» WORK REQUIRED: Leaving out every picture, retype the lines below from the top through the one that contains "import numpy as np".
──────
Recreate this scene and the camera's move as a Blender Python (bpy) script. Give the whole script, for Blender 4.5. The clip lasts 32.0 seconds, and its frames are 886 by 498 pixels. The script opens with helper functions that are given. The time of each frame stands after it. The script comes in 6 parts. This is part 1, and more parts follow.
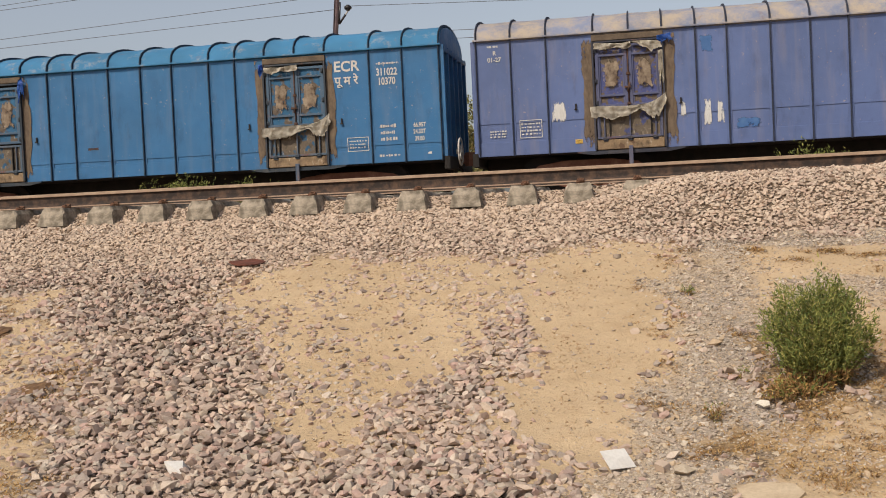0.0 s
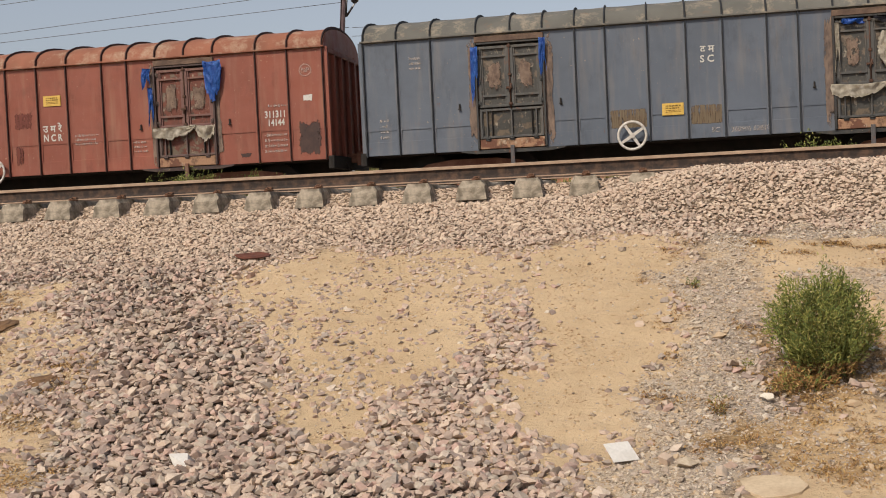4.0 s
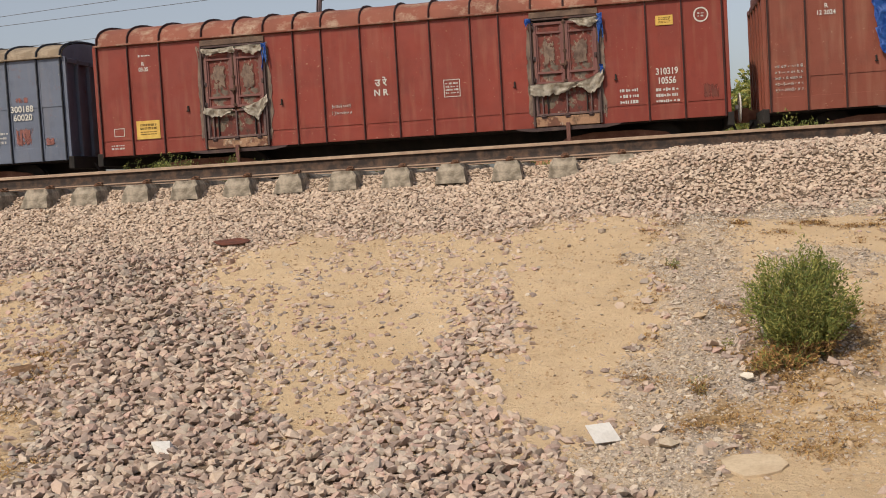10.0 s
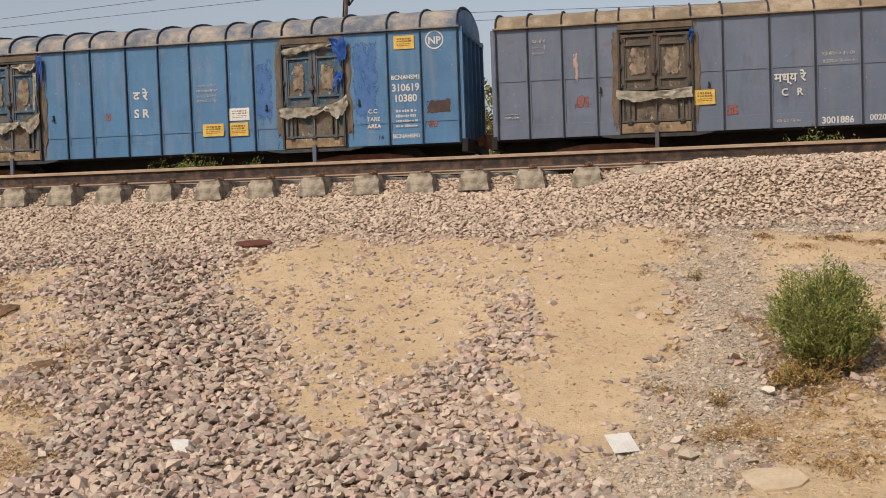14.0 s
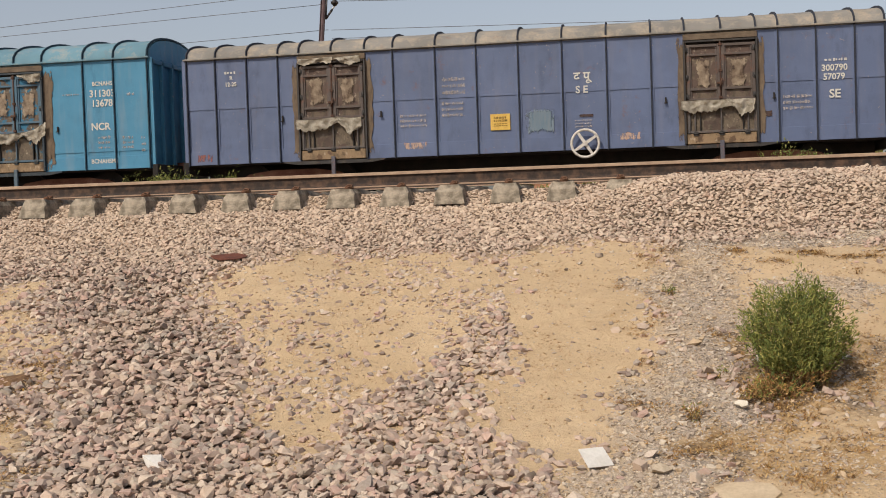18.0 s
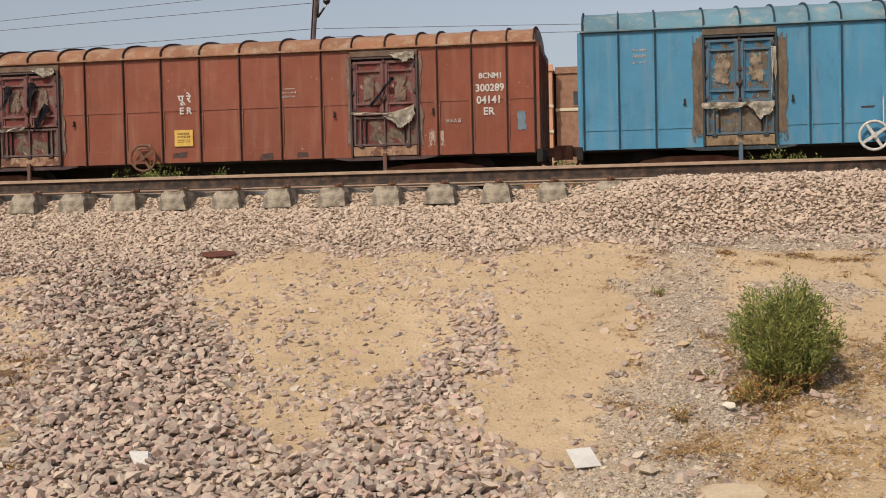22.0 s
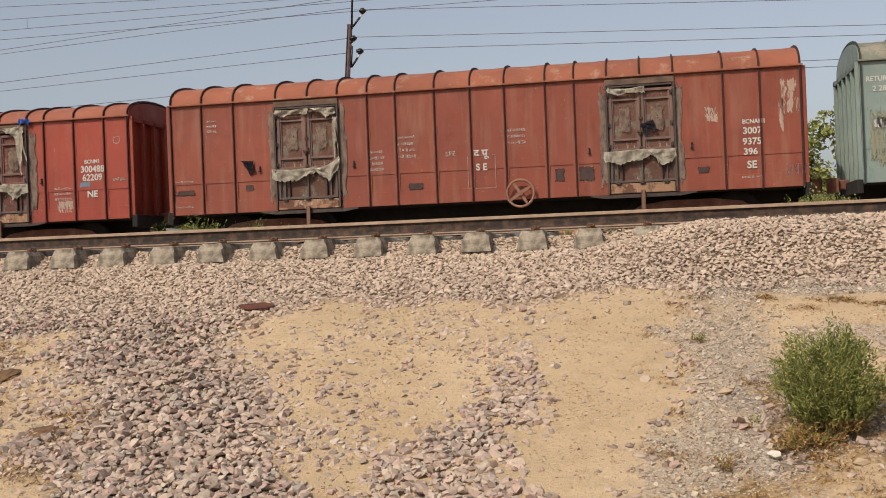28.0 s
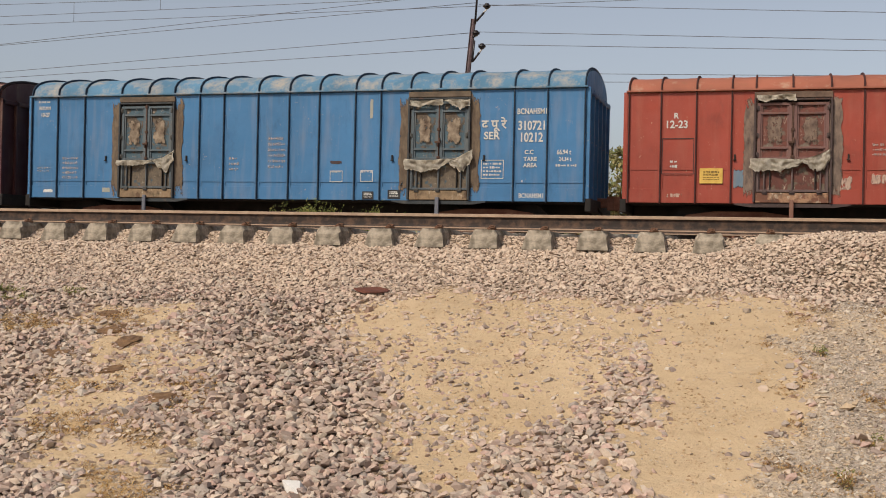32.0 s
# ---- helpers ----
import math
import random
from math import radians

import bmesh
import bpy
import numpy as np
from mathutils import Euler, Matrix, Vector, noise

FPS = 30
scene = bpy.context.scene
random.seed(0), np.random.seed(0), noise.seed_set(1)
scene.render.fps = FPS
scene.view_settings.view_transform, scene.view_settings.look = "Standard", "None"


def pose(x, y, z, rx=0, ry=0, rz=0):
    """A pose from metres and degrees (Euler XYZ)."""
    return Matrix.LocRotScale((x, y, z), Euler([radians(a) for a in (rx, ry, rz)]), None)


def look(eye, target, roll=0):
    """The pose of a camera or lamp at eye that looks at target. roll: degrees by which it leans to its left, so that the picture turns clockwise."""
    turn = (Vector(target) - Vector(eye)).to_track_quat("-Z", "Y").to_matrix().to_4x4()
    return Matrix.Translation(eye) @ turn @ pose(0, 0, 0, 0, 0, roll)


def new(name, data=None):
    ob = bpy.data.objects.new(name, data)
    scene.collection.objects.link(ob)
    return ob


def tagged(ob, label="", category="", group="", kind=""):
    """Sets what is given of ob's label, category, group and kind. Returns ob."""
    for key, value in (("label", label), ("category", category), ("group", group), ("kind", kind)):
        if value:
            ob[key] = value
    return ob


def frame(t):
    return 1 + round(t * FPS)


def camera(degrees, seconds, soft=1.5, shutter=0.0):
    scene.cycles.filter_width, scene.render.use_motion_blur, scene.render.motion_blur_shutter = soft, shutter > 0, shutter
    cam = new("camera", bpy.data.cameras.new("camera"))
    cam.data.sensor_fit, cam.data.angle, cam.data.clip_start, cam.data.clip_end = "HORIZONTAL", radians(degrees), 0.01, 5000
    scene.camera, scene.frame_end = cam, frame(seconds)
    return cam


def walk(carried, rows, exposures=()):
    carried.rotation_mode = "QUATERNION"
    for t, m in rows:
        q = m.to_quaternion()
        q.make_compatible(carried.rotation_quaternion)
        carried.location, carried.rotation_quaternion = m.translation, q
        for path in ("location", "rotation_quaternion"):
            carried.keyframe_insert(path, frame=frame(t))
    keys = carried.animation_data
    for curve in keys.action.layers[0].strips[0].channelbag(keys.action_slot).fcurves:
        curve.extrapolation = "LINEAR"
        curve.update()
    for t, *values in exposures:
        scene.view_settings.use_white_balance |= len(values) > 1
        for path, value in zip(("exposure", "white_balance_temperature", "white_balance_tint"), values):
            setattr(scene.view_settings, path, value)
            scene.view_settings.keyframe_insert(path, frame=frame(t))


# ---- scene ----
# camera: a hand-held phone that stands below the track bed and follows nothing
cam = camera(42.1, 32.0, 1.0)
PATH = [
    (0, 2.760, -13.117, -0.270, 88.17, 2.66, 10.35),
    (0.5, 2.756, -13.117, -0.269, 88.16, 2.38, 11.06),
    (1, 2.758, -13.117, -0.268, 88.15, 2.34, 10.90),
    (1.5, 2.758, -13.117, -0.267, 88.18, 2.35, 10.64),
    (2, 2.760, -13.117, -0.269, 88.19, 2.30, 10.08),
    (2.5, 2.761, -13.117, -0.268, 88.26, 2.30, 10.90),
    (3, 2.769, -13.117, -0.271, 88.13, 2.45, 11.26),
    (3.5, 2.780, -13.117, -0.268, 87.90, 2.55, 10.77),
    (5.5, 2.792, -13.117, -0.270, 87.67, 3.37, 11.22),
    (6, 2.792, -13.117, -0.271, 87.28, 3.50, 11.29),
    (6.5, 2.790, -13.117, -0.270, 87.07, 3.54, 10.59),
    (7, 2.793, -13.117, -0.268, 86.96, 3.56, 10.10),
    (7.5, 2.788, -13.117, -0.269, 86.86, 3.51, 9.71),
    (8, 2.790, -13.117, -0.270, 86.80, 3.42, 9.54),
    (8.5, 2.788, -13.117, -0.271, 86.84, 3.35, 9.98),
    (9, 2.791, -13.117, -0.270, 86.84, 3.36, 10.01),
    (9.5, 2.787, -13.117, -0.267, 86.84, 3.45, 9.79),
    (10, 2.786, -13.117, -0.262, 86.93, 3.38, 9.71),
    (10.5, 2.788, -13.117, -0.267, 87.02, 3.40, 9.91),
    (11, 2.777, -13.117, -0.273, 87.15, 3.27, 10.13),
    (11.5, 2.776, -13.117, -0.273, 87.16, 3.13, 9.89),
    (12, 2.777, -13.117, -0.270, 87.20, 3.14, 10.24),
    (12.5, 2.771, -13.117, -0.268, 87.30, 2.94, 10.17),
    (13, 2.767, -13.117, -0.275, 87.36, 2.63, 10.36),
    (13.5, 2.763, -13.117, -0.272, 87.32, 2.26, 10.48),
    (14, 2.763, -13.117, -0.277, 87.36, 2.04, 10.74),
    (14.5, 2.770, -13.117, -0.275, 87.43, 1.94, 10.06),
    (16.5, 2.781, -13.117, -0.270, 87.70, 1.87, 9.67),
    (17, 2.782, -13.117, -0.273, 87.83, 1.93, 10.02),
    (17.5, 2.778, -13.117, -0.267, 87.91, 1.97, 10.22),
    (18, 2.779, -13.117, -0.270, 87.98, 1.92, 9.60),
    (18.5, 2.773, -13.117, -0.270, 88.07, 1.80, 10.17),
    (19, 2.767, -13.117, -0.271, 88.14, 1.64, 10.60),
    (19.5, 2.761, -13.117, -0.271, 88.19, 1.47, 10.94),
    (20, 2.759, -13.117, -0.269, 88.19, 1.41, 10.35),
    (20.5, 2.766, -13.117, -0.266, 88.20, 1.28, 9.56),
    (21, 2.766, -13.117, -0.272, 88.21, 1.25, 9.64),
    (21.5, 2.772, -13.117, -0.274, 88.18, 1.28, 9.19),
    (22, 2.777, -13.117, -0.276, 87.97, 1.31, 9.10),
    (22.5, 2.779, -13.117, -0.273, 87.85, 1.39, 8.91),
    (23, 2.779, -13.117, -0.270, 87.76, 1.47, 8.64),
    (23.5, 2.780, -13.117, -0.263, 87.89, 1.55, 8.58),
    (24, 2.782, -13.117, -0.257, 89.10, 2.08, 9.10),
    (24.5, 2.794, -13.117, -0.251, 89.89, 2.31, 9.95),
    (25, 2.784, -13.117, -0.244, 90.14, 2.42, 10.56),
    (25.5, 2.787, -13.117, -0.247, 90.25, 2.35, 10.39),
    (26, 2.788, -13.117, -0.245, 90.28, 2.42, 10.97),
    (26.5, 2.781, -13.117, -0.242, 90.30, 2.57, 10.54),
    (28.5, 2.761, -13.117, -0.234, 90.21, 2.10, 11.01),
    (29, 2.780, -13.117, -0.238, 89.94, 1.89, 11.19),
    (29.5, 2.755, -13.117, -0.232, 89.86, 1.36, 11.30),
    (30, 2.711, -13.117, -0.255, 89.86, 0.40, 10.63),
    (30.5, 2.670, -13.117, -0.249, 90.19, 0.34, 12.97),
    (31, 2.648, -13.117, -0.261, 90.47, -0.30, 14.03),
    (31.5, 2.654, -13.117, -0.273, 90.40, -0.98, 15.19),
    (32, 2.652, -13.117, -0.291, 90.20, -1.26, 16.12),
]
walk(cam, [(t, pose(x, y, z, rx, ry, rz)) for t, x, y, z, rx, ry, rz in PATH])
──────
» OUTPUT FOR THIS EXERCISE:
Recreate this scene and the camera's move as a Blender Python (bpy) script. Give the whole script, for Blender 4.5. The clip lasts 32.0 seconds, and its frames are 886 by 498 pixels. The script opens with helper functions that are given. The time of each frame stands after it. The script comes in 6 parts. This is part 1, and more parts follow.
0.0 s
4.0 s
10.0 s
14.0 s
18.0 s
22.0 s
28.0 s
32.0 s
# ---- helpers ----
import math
import random
from math import radians

import bmesh
import bpy
import numpy as np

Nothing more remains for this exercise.